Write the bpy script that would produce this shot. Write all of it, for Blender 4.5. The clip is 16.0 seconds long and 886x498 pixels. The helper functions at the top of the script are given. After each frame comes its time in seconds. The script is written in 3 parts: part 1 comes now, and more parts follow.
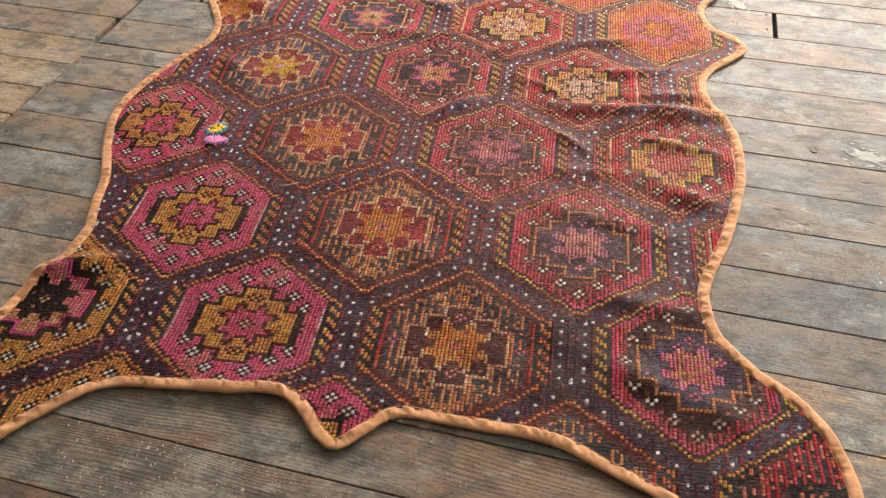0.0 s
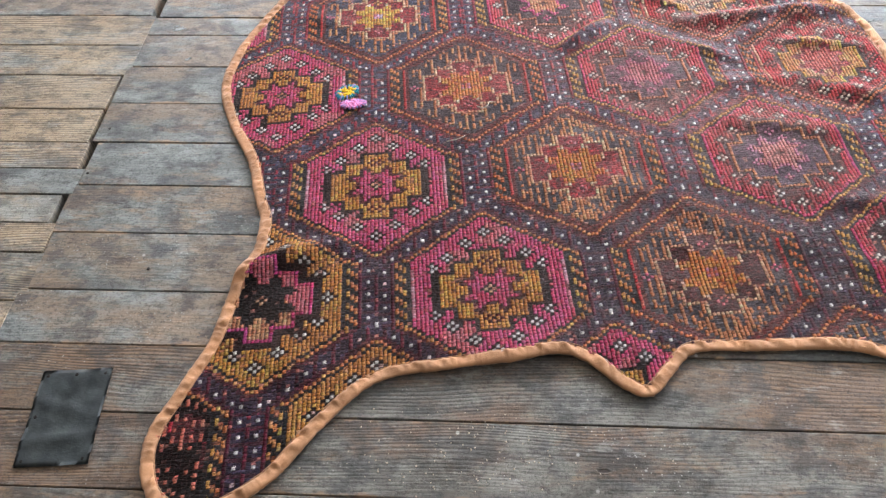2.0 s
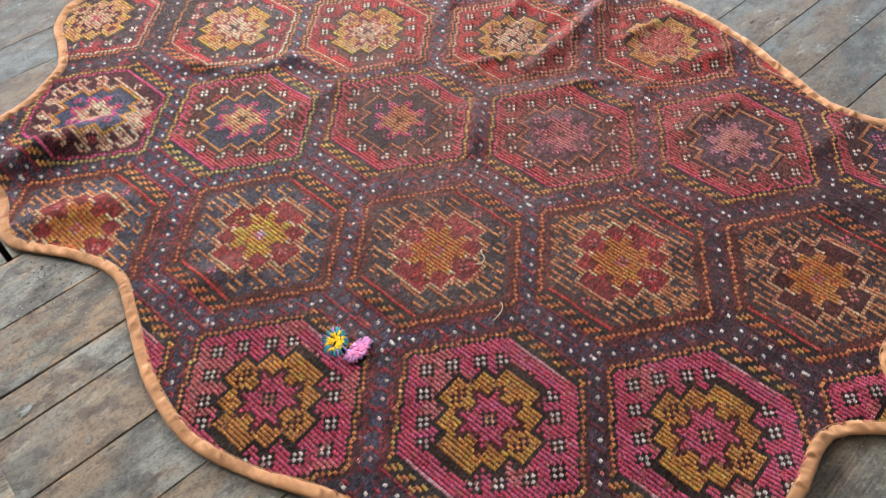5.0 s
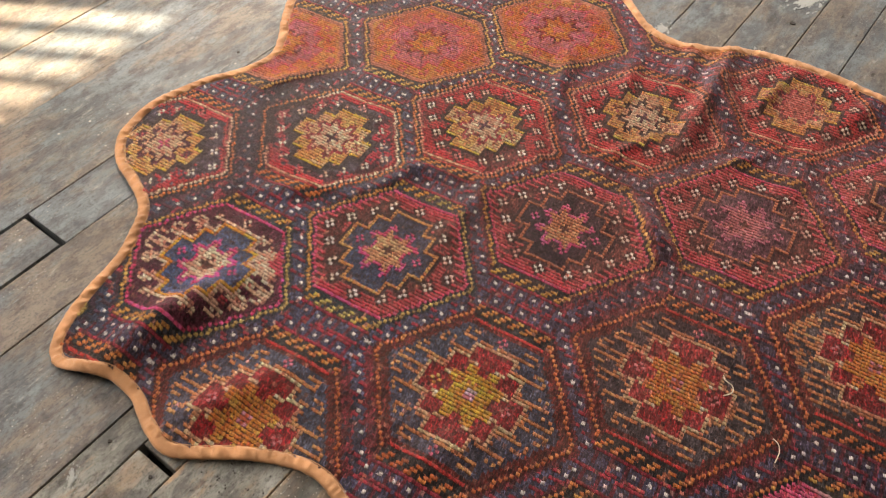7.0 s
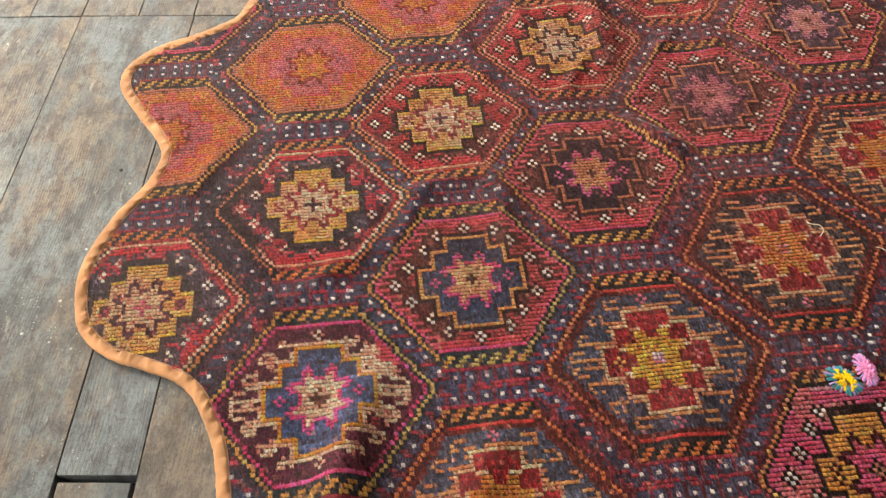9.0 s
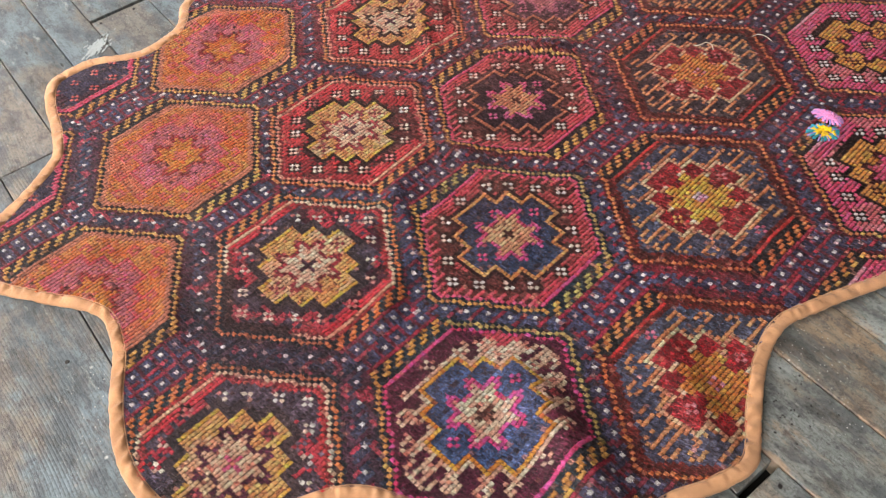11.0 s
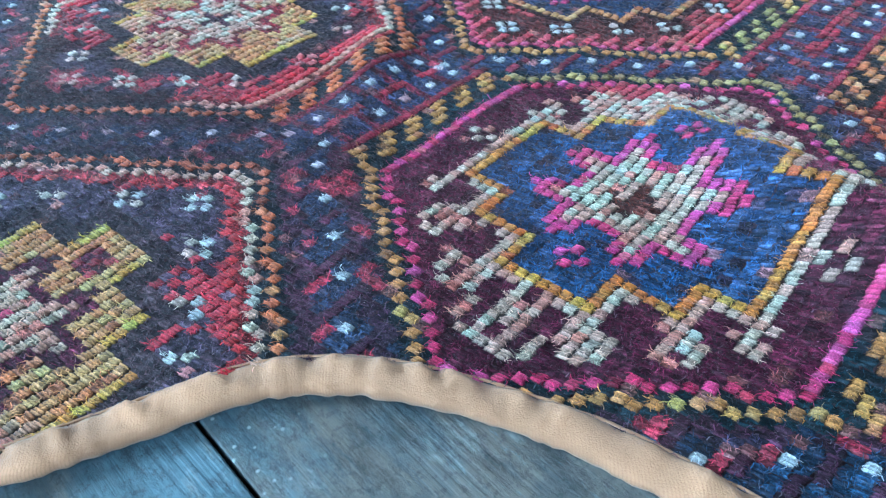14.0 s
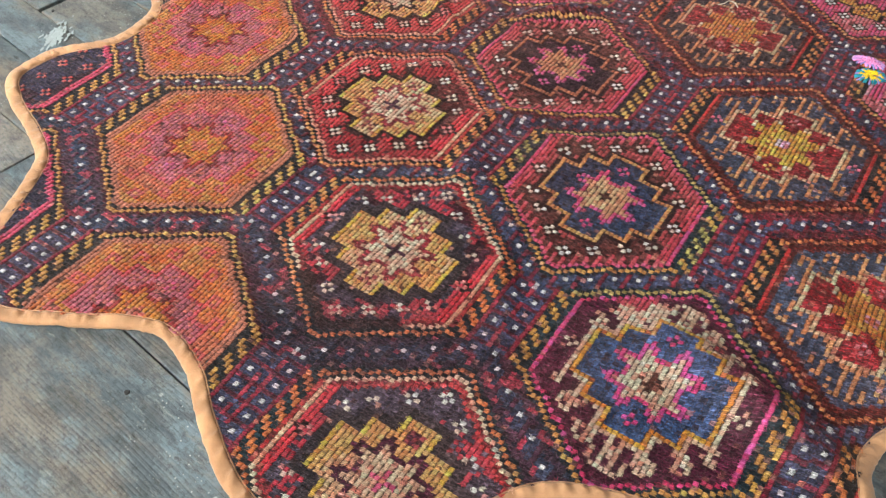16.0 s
• • • •
TASK TO COMPLETE: All of the data needs repeating exactly, but the pictures do not.

TASK RESPONSE:
Write the bpy script that would produce this shot. Write all of it, for Blender 4.5. The clip is 16.0 seconds long and 886x498 pixels. The helper functions at the top of the script are given. After each frame comes its time in seconds. The script is written in 3 parts: part 1 comes now, and more parts follow.
0.0 s
2.0 s
5.0 s
7.0 s
9.0 s
11.0 s
14.0 s
16.0 s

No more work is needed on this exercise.